**Problem details:** Write out the material again exactly, please, and omit the pictures.

**Information shown:**

────────────────────────────────────────

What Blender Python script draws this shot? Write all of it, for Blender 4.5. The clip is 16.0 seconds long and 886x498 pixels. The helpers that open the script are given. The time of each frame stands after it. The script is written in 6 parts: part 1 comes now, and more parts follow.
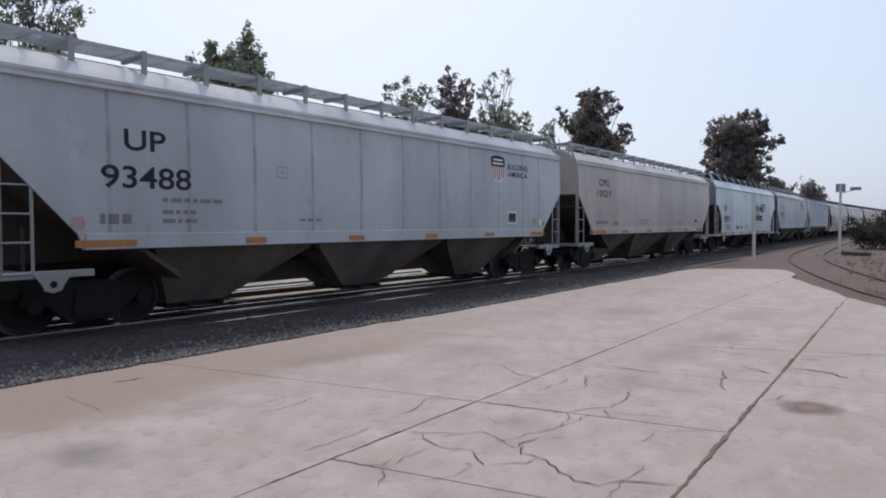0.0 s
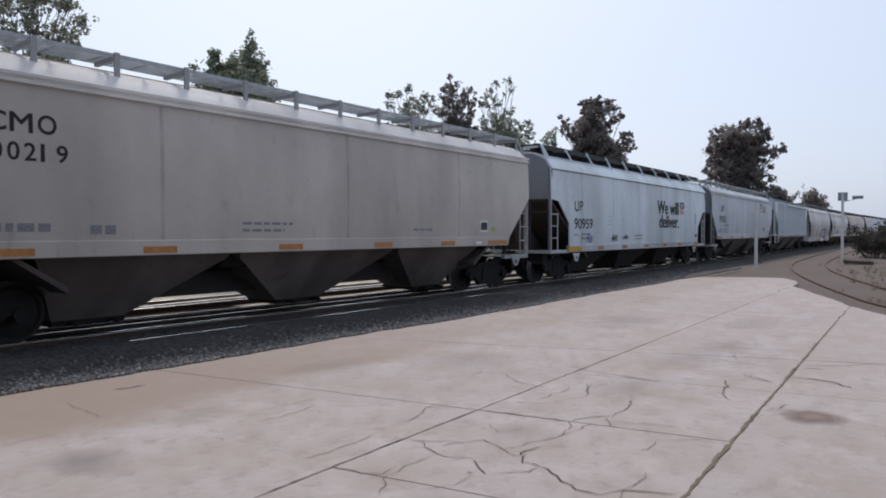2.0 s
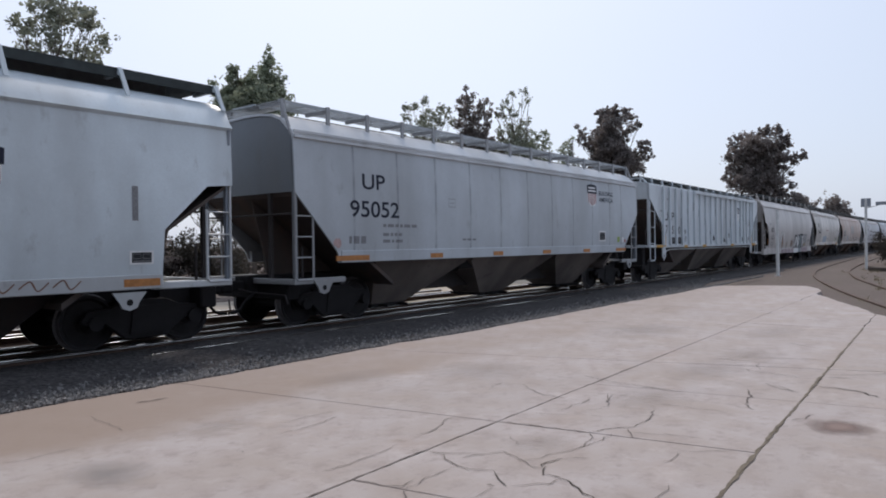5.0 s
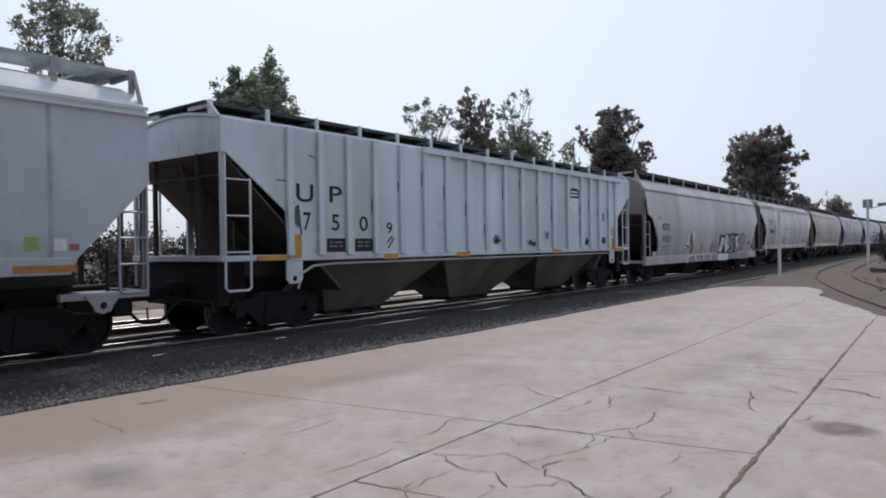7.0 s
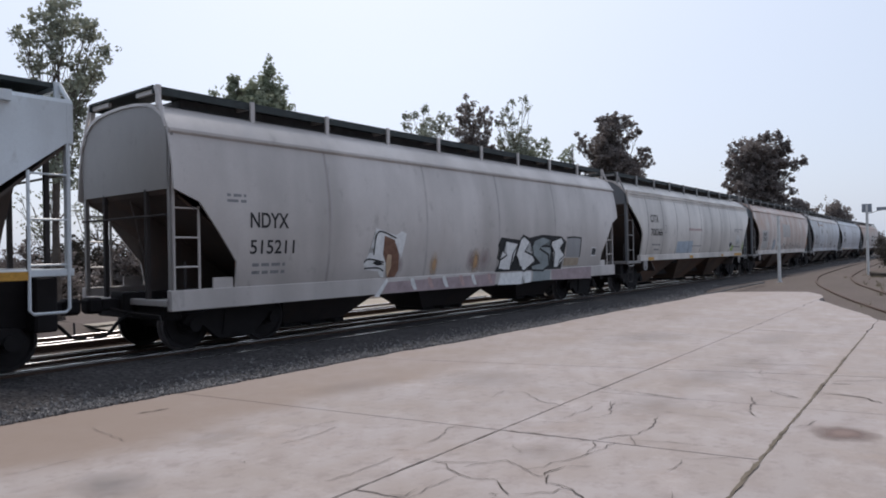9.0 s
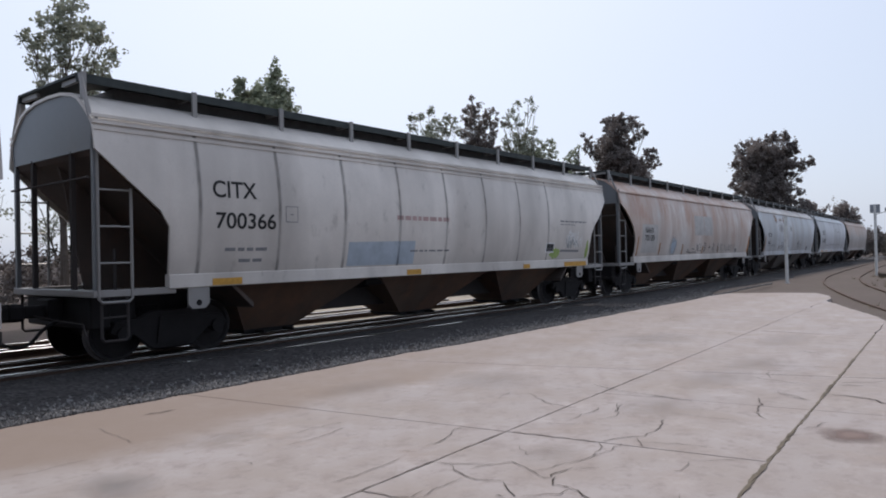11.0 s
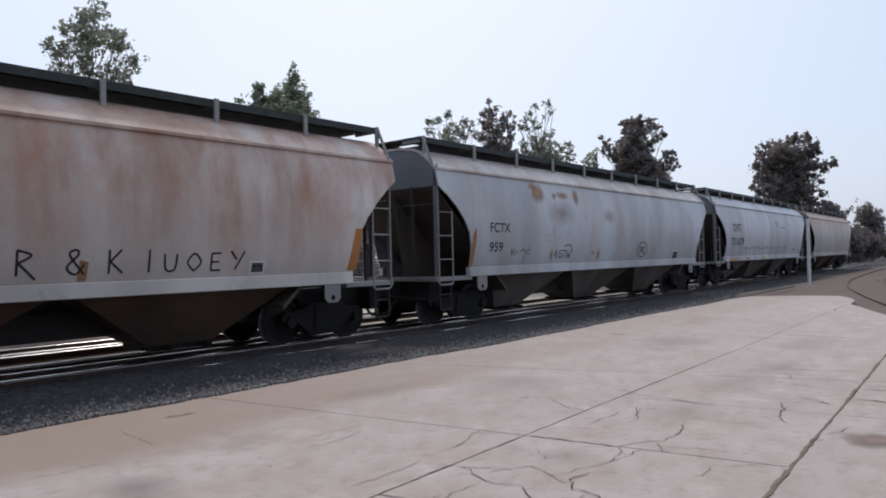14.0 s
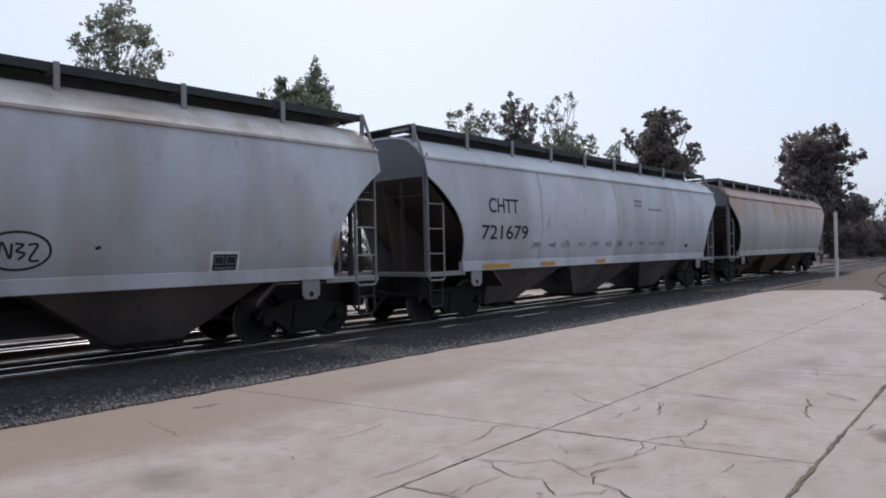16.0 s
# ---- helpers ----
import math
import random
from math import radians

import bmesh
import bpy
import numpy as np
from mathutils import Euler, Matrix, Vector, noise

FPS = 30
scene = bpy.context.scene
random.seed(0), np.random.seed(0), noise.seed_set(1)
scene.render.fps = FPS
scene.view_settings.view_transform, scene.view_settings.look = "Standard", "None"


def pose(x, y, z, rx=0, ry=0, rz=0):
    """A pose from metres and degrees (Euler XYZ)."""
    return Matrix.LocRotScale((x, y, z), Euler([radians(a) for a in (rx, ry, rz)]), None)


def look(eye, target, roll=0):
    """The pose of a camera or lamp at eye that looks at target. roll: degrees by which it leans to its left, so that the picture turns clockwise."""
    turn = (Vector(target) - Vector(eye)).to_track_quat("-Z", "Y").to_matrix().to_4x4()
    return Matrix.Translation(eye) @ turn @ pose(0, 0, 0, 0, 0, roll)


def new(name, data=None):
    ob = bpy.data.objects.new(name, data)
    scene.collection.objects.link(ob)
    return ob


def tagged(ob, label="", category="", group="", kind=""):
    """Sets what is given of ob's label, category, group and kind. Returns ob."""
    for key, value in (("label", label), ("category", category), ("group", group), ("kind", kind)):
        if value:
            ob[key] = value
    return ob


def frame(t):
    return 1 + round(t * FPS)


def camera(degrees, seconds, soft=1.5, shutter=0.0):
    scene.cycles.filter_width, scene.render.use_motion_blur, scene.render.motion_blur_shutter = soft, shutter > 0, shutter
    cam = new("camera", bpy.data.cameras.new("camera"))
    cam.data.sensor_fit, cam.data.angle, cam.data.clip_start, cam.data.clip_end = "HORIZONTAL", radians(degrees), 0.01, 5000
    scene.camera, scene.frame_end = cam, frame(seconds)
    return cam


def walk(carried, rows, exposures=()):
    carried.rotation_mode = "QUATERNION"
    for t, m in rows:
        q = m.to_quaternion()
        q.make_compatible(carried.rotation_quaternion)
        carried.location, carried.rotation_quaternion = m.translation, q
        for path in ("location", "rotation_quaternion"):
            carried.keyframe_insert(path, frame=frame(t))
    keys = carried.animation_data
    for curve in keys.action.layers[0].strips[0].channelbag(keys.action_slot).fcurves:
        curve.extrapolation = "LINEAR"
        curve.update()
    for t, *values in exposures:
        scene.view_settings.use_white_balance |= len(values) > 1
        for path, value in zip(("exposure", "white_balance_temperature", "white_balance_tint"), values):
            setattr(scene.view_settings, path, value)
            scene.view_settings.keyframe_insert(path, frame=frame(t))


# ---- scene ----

────────────────────────────────────────

**Worked solution:**
What Blender Python script draws this shot? Write all of it, for Blender 4.5. The clip is 16.0 seconds long and 886x498 pixels. The helpers that open the script are given. The time of each frame stands after it. The script is written in 6 parts: part 1 comes now, and more parts follow.
0.0 s
2.0 s
5.0 s
7.0 s
9.0 s
11.0 s
14.0 s
16.0 s
# ---- helpers ----
import math
import random
from math import radians

import bmesh
import bpy
import numpy as np
from mathutils import Euler, Matrix, Vector, noise

FPS = 30
scene = bpy.context.scene
random.seed(0), np.random.seed(0), noise.seed_set(1)
scene.render.fps = FPS
scene.view_settings.view_transform, scene.view_settings.look = "Standard", "None"


def pose(x, y, z, rx=0, ry=0, rz=0):
    """A pose from metres and degrees (Euler XYZ)."""
    return Matrix.LocRotScale((x, y, z), Euler([radians(a) for a in (rx, ry, rz)]), None)


def look(eye, target, roll=0):
    """The pose of a camera or lamp at eye that looks at target. roll: degrees by which it leans to its left, so that the picture turns clockwise."""
    turn = (Vector(target) - Vector(eye)).to_track_quat("-Z", "Y").to_matrix().to_4x4()
    return Matrix.Translation(eye) @ turn @ pose(0, 0, 0, 0, 0, roll)


def new(name, data=None):
    ob = bpy.data.objects.new(name, data)
    scene.collection.objects.link(ob)
    return ob


def tagged(ob, label="", category="", group="", kind=""):
    """Sets what is given of ob's label, category, group and kind. Returns ob."""
    for key, value in (("label", label), ("category", category), ("group", group), ("kind", kind)):
        if value:
            ob[key] = value
    return ob


def frame(t):
    return 1 + round(t * FPS)


def camera(degrees, seconds, soft=1.5, shutter=0.0):
    scene.cycles.filter_width, scene.render.use_motion_blur, scene.render.motion_blur_shutter = soft, shutter > 0, shutter
    cam = new("camera", bpy.data.cameras.new("camera"))
    cam.data.sensor_fit, cam.data.angle, cam.data.clip_start, cam.data.clip_end = "HORIZONTAL", radians(degrees), 0.01, 5000
    scene.camera, scene.frame_end = cam, frame(seconds)
    return cam


def walk(carried, rows, exposures=()):
    carried.rotation_mode = "QUATERNION"
    for t, m in rows:
        q = m.to_quaternion()
        q.make_compatible(carried.rotation_quaternion)
        carried.location, carried.rotation_quaternion = m.translation, q
        for path in ("location", "rotation_quaternion"):
            carried.keyframe_insert(path, frame=frame(t))
    keys = carried.animation_data
    for curve in keys.action.layers[0].strips[0].channelbag(keys.action_slot).fcurves:
        curve.extrapolation = "LINEAR"
        curve.update()
    for t, *values in exposures:
        scene.view_settings.use_white_balance |= len(values) > 1
        for path, value in zip(("exposure", "white_balance_temperature", "white_balance_tint"), values):
            setattr(scene.view_settings, path, value)
            scene.view_settings.keyframe_insert(path, frame=frame(t))


# ---- scene ----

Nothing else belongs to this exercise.